The Bigger Picture: Why Stripe Is Betting on Blockchain


Stripe’s foray into blockchain reflects a strategic shift seen among traditional payment giants like Visa and PayPal, which have already launched or integrated blockchain‑based settlement services. Visa’s ongoing stablecoin pilot program enables cross‑border payments using USDC on multiple blockchains, while PayPal recently introduced its own stablecoin, PYUSD, for seamless Web3 commerce.


For Stripe, building its own blockchain infrastructure positions it to capture a share of what many analysts predict will be a multi‑trillion‑dollar digital settlement market.

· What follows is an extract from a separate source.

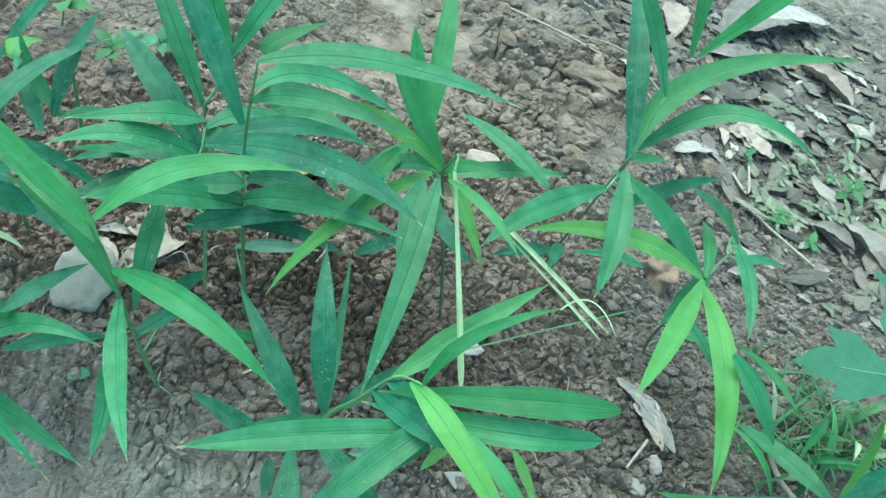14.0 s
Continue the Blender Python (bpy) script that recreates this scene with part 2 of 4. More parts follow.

A payments‑optimized Layer‑1 allows Stripe to offer its clients instant, low‑fee transactions across borders — something the legacy SWIFT network and even current fintech apps cannot fully achieve. Beyond payments, Tempo could support programmable financial services, such as escrow, trade finance, and tokenized asset settlements, under existing compliance frameworks.


While details about Tempo’s public launch and network partners remain limited, its rapid rise to a $5B valuation signals institutional confidence in blockchain’s ability to transform payments infrastructure. The project’s early alignment with developer‑friendly design, open‑source principles, and regulatory readiness could make Tempo a major pillar in the next wave of blockchain‑based financial innovation.